Deploying Models on a Server

To run models on remote GPU/TPU machines, it is inconvenient to have to check out your project’s repository and compile it on every target. Instead, you more likely want to cross-compile right from your development machine, for every supported target architecture and accelerator.

See Getting Started with ZML if you need more information on how to compile a model.

Here's a quick recap:

You can compile models for accelerator runtimes by appending one or more of the following arguments to the command line when compiling / running a model:

NVIDIA CUDA: --@zml//runtimes:cuda=true
AMD RoCM: --@zml//runtimes:rocm=true
Google TPU: --@zml//runtimes:tpu=true
AWS Trainium/Inferentia 2: --@zml//runtimes:neuron=true
AVOID CPU: --@zml//runtimes:cpu=false

So, to run the OpenLLama model from above on your development machine housing an NVIDIA GPU, run the following:

cd examples
bazel run -c opt //llama:OpenLLaMA-3B --@zml//runtimes:cuda=true

Cross-Compiling and creating a TAR for your server

Currently, ZML lets you cross-compile to one of the following target architectures:

Linux X86_64: --platforms=@zml//platforms:linux_amd64
Linux ARM64: --platforms=@zml//platforms:linux_arm64
MacOS ARM64: --platforms=@zml//platforms:macos_arm64

As an example, here is how you build above OpenLLama for CUDA on Linux X86_64:

cd examples
bazel build -c opt //llama:OpenLLaMA-3B               \
            --@zml//runtimes:cuda=true                \
            --@zml//runtimes:cpu=false                \
            --platforms=@zml//platforms:linux_amd64

Creating the TAR

When cross-compiling, it is convenient to produce a compressed TAR file that you can copy to the target host, so you can unpack it there and run the model.

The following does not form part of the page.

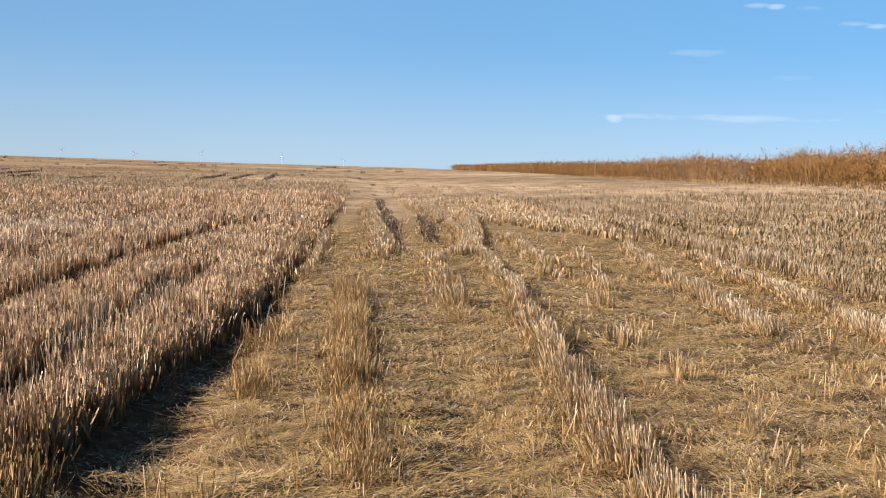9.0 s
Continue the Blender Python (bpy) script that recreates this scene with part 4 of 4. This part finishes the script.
def shed(az, r):
    x, y = polar(az, r)
    ob = new("shed")
    ob.matrix_basis = Matrix.Translation((x, y, float(terrain(x, y)))) @ Matrix.Rotation(radians(az), 4, "Z")
    bm = bmesh.new()
    c = [(-4, -3), (4, -3), (4, 3), (-4, 3)]
    lo, hi = [bm.verts.new((*p, -1)) for p in c], [bm.verts.new((*p, 2.4)) for p in c]
    for s in range(4):
        bm.faces.new((lo[s], lo[(s + 1) % 4], hi[(s + 1) % 4], hi[s]))
    bm.faces.new(hi)
    part("wall", bm_mesh("wall", bm, SHED), ob)
    bm = bmesh.new()
    p = [bm.verts.new(q) for q in [(-4.3, -3.3, 2.4), (4.3, -3.3, 2.4), (4.3, 0, 3.8), (-4.3, 0, 3.8), (4.3, 3.3, 2.4), (-4.3, 3.3, 2.4)]]
    bm.faces.new((p[0], p[1], p[2], p[3]))
    bm.faces.new((p[3], p[2], p[4], p[5]))
    bm.faces.new((p[0], p[3], p[5]))
    bm.faces.new((p[1], p[4], p[2]))
    part("roof", bm_mesh("roof", bm, GREY), ob)
    tagged(ob, "small pale shed on the hilltop beside the masts", "shed")


shed(71.36, 1445)


def turbine(az, r, el, spin):
    """Hub at that elevation: tapered tower, nacelle, hub and three blades."""
    x, y = polar(az, r)
    hub = 1.6 + r * math.tan(radians(el))
    tall = 62.0
    ob = new("wind_turbine")
    ob.matrix_basis = Matrix.Translation((x, y, hub - tall)) @ Matrix.Rotation(radians(az + 20), 4, "Z")
    bm = bmesh.new()
    tube(bm, (0, 0, -30), (0, 0, tall), 0.7, 0.5, 12)
    part("tower", bm_mesh("tower", bm, WHITE), ob)
    bm = bmesh.new()
    tube(bm, (0, -3.5, tall + 1), (0, 6, tall + 1), 1.2, 0.9, 8)
    part("nacelle", bm_mesh("nacelle", bm, WHITE), ob)
    bm = bmesh.new()
    tube(bm, (0, -5.5, tall + 1), (0, -3.5, tall + 1), 0.5, 1.0, 8)
    part("hub", bm_mesh("hub", bm, WHITE), ob)
    for k in range(3):
        a = radians(spin + 120 * k)
        d, s = Vector((math.sin(a), 0, math.cos(a))), Vector((math.cos(a), 0, -math.sin(a)))
        c = Vector((0, -4.5, tall + 1))
        bm = bmesh.new()
        sec = []
        for t, ch, th in ((0.03, 0.8, 0.7), (0.2, 1.4, 0.5), (0.6, 0.9, 0.3), (1.0, 0.3, 0.1)):
            o = c + d * (17 * t)
            sec.append([bm.verts.new(o + s * (ch * 0.35)), bm.verts.new(o + Vector((0, th / 2, 0))), bm.verts.new(o - s * (ch * 0.65)), bm.verts.new(o - Vector((0, th / 2, 0)))])
        for p, q in zip(sec, sec[1:]):
            for i in range(4):
                bm.faces.new((p[i], p[(i + 1) % 4], q[(i + 1) % 4], q[i]))
        bm.faces.new(sec[-1])
        part("blade", bm_mesh("blade", bm, WHITE), ob)
    tagged(ob, "white three-bladed wind turbine far off on the plain", "wind turbine", "wind farm on the horizon")


for az, el, spin in [(48.45, .55, 0), (45.55, .45, 30), (46.2, .3, 70), (42.4, .2, 10), (40.5, .3, 95), (39.3, .2, 50), (34.15, .06, 20), (30.4, -.05, 60), (18.97, .08, 5), (15.55, .08, 45), (12.0, 0.0, 85), (8.68, .12, 30), (4.5, .1, 10), (1.24, 0, 70)]:
    turbine(az, 4300, el, spin)


def crest_scrub():
    a = np.radians(rng.uniform(49, 75.5, 2600))
    r = rng.uniform(1440, 1500, 2600)
    x, y = -r * np.sin(a), r * np.cos(a)
    k = wobble(x, y, 130.0, 41)
    keep = k > -0.3
    x, y = x[keep], y[keep]
    n = len(x)
    stuff("crest_scrub", DARK_WEED, "dark low scrub along the crest of the hill", "scrub", x, y, terrain(x, y) - 0.2, rng.uniform(0.8, 2.0, n), rng.uniform(1.0, 3.0, n), np.abs(rng.normal(0, 0.2, n)), rng.uniform(0, 6.28, n), sides=2)


crest_scrub()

Let's use MNIST as example.

If not present already, add an "archive" target to the model's BUILD.bazel, like this:

load("@aspect_bazel_lib//lib:tar.bzl", "mtree_spec", "tar")

# Manifest, required for building the tar archive
mtree_spec(
    name = "mtree",
    srcs = [":mnist"],
)

# Create a tar archive from the above manifest
tar(
    name = "archive",
    srcs = [":mnist"],
    args = [
        "--options",
        "zstd:compression-level=9",
    ],
    compress = "zstd",
    mtree = ":mtree",
)

... and then build the TAR archive:

# cd examples
bazel build -c opt //mnist:archive                    \
            --@zml//runtimes:cuda=true                \
            --@zml//runtimes:cpu=false                \
            --platforms=@zml//platforms:linux_amd64

Note the //mnist:archive notation.

The resulting tar file will be in bazel-bin/mnist/archive.tar.zst.

Run it on the server

You can copy the TAR archive onto your Linux X86_64 NVIDIA GPU server, untar and run it:

# on your machine
scp bazel-bin/mnist/archive.tar.zst destination-server:
ssh destination-server   # to enter the server

# ... on the server
tar xvf archive.tar.zst
./mnist \
    'mnist.runfiles/_main~_repo_rules~com_github_ggerganov_ggml_mnist/file/mnist.pt' \
    'mnist.runfiles/_main~_repo_rules~com_github_ggerganov_ggml_mnist_data/file/mnist.ylc'

The easiest way to figure out the commandline arguments of an example model is to consult the model's BUILD.bazel and check out its args section. It will reference e.g. weights files that are defined either in the same BUILD.bazel file or in a weights.bzl file.

You can also consult the console output when running your model locally:

bazel run //mnist

INFO: Analyzed target //mnist:mnist (0 packages loaded, 0 targets configured).
INFO: Found 1 target...
Target //mnist:mnist up-to-date:
  bazel-bin/mnist/mnist
INFO: Elapsed time: 0.302s, Critical Path: 0.00s
INFO: 3 processes: 3 internal.
INFO: Build completed successfully, 3 total actions
INFO: Running command line: bazel-bin/mnist/mnist ../_main~_repo_rules~com_github_ggerganov_ggml_mnist/file/mnist.pt ../_main~_repo_rules~com_github_ggerganov_ggml_mnist_data/file/mnist.ylc
# ...

You see the command line right up there. On the server, you just need to replace ../ with the 'runfiles' directory of your TAR.